Sie begegneten Bergleuten aus dem deutsch-deutschen Braunkohle-Tagebau in Helmstedt-Harbke, aber auch Freifrau und Freiherr von Bodenhausen, die 1990 im Osten zunächst argwöhnisch beobachtet, einen heruntergekommenen Hof bei Marienborn aufmöbelten und schließlich, nachdem sie sich im Kirchenchor engagierten, dort eine neue Heimat fanden …
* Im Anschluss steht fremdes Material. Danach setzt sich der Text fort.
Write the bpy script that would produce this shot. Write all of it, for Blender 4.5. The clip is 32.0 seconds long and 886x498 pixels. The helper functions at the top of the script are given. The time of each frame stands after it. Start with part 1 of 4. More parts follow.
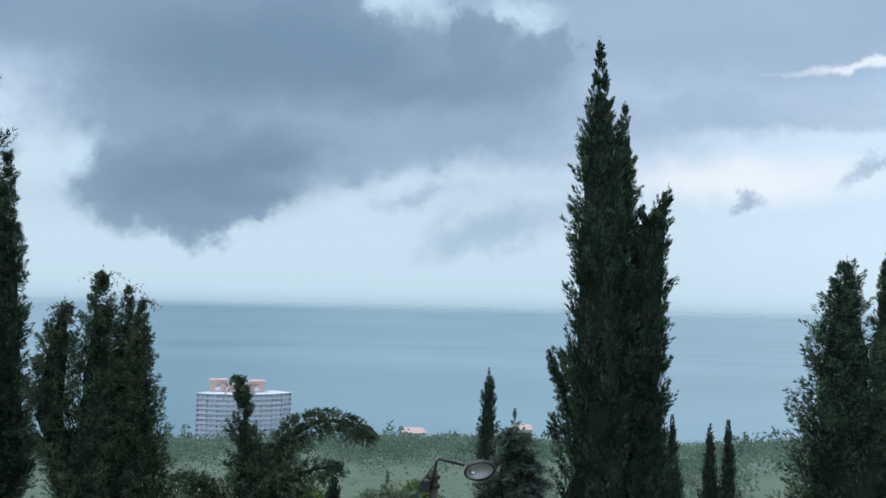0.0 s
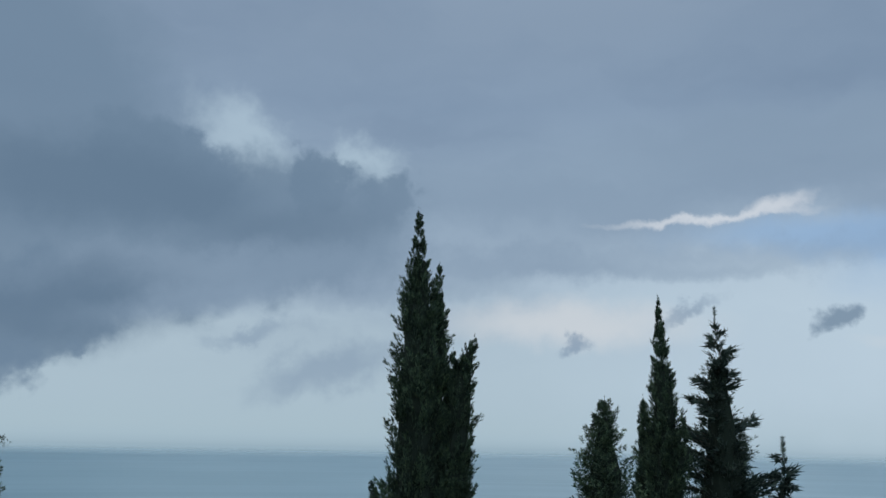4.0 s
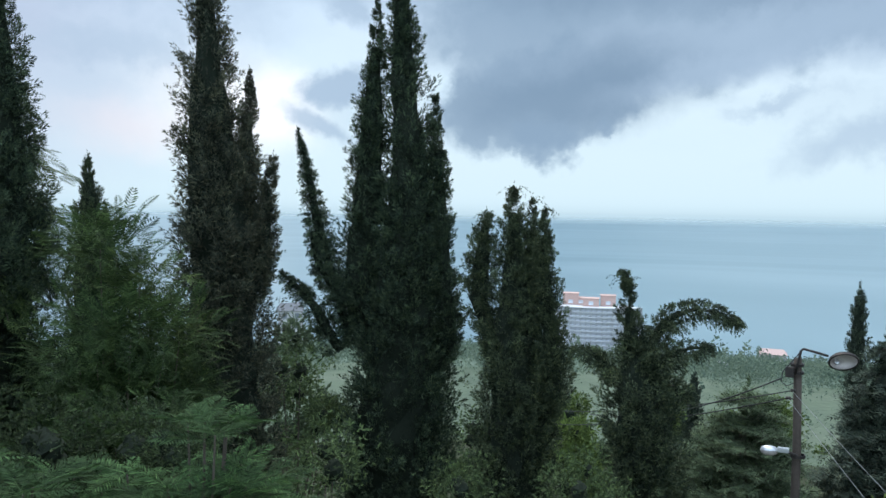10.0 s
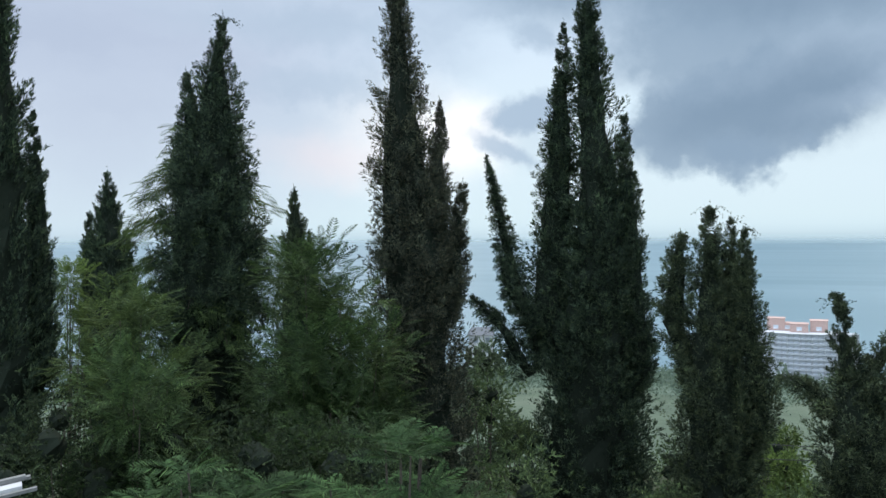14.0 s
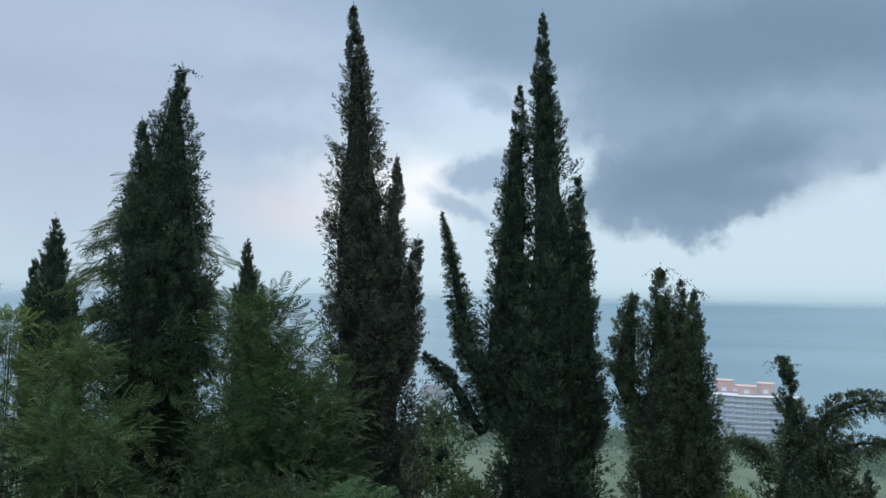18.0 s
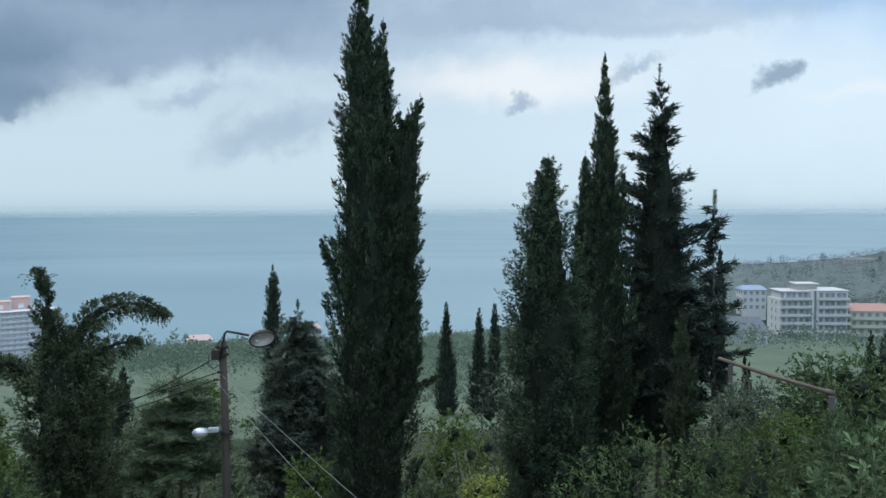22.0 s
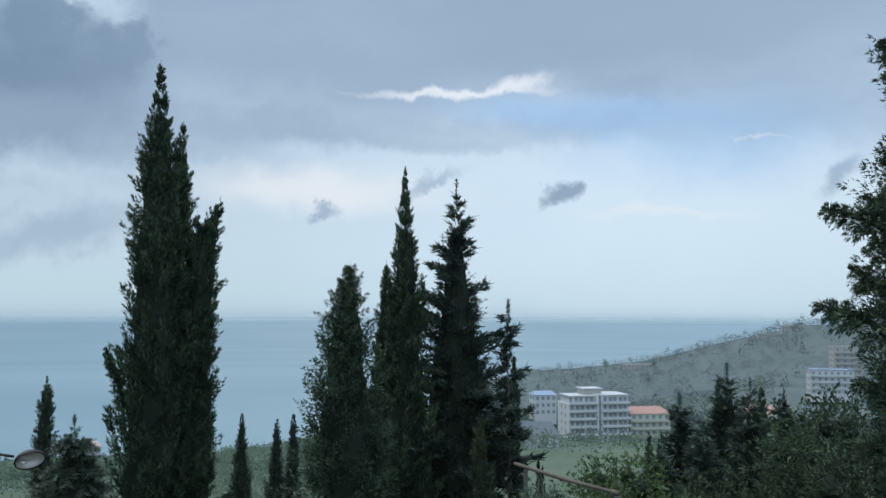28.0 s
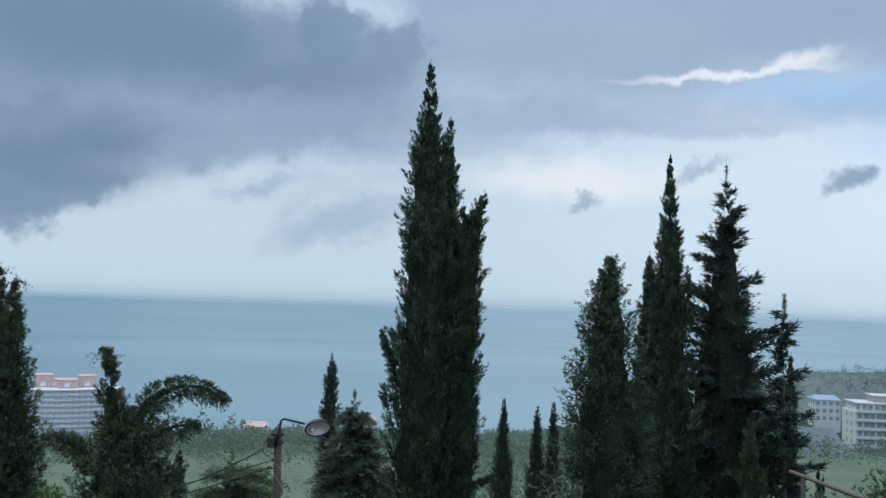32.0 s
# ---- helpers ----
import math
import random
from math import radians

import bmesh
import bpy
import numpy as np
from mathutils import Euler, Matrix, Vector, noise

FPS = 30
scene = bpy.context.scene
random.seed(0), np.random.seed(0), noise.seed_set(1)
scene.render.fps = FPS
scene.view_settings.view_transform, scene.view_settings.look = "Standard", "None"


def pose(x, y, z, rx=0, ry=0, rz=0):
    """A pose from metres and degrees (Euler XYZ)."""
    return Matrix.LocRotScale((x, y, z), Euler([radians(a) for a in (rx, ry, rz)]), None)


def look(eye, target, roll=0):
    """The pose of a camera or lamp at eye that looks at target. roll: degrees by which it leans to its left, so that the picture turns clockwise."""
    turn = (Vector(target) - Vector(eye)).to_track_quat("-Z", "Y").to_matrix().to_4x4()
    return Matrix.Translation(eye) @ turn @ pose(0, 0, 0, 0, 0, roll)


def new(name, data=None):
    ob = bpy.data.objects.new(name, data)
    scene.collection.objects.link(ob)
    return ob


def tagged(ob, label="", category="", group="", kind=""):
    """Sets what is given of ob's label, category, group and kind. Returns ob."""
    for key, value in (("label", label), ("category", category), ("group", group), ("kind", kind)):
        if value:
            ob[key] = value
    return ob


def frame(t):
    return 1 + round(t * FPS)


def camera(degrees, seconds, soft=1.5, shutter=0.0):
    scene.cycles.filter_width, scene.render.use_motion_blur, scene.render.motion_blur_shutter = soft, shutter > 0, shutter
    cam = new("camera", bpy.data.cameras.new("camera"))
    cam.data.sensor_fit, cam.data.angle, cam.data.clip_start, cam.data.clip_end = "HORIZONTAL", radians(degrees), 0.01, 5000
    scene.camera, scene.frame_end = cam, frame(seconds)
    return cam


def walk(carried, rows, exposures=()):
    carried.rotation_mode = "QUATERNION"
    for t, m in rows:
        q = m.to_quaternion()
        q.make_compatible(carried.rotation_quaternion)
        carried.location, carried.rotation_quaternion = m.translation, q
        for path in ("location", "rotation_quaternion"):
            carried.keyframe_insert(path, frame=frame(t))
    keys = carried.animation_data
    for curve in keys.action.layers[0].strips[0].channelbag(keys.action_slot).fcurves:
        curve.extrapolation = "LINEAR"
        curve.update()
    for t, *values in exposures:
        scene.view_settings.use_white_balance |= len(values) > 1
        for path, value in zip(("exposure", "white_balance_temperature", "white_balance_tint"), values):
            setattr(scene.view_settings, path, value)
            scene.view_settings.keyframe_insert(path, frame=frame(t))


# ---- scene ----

Eingängig begleiten uns bei dieser „Welt-Reise“ durch Deutschland die eindringlichen Stimmen des knorzig warmherzigen und oft staunenden Joachim Król und die des nüchterneren Reporters Lucas Vogelsang, der genau den Lebensbeschreibungen zuhört. Die Menschen in Ost und West wissen so wenig voneinander. Genau da setzt das Hörbuch vorbildhaft an und setzt auf Dialog.
Joachim Król
„Sie, junge Eltern und ungeduldig, waren bereit. Sie wollten, so sagt man nun mal, ihr Glück nochmal woanders versuchen, und wussten schon wo: Denn während ihnen die Heimat zu eng geworden war, standen drüben, das hatten sie gehört, die Dörfer oft genug leer, erodierten die Verhältnisse, wurde der Besitz neu verteilt. Eine Chance. Die blühenden Landschafen mal anders herum gedacht. Und so war die Grenzöffnung hier der große Durchbruch.“
Sieben Stunden lang kann man beiden Sprechern und den Erzählungen unmittelbar folgen und möchte immer mehr erfahren und weiter fragen. Dabei entsteht beim Zuhörer im Kopf ein abwechslungsreiches Mosaik von Viten, das deutlich macht, wie sehr die uns verbindende deutsche Sprache eben doch nicht dieselbe war und wie lange es dauert, bis die Wunden der Verletzungen geschlossen sind und wieviel Geduld es erfordert, bis so ein Gefühl von Gemeinsinn und Zusammengehörigkeit entsteht.
Lucas Vogelsang
„Hast du, fragt Joachim, nun mal mit Wessis gesprochen oder die Treffen mitbekommen, wenn sich da Verwandte gegenüber saßen, vielleicht sogar Tränen flossen? Sie schüttelt den Kopf. Für solche Gespräche, sagt sie dann hatte ich keine Zeit, das musste alles immer sehr schnell gehen: Essen auf den Tisch, abkassiert, Guten Tag, Wiedersehn. Sonst hätte ich das gar nicht geschafft. Aber, sagt sie, natürlich hat man das sofort gesehen, ob die Leute sich schon kannten, das gab es ja auch, die Familientreffen, die gar nicht so heimlichen Verabredungen. Menschen, die meist länger zusammen saßen, ein bis zwei Stunden bestimmt. „Die“, sagt Cornelia Wirt, haben wenig gegessen, aber hatten sich umso mehr zu erzählen.“
Joachim Król
„Das angeblich antifaschistische Geröll der DDR. Heute blühen dort Sonnenblumen, und an den besonders warmen Tagen fährt Rosemarie Aschasch dorthin und pflückt ein paar. Wer aber genau hinschaut, findet sie im teilweise hüfthohen Gras, hinter den Birken, auch im Frühjahr im Raps: die Überbleibsel der Grenze. Sie verraten den Todesstreifen. Dort wurde geschossen. Wir können uns das, sagt der Neffe, gerne mal anschauen. Dahinter, erklärt er, lag der einzige geteilte Tagebau Deutschlands, ein großes Loch, in dem Ost und West gemeinsam gebuddelt haben.“
Das einprägsame Hörbuch „Was wollen die denn hier?“ (6 CDs, Spielzeit ca. 490 Minuten) ist bei GoyaLit erschienen und kostet 22 Euro.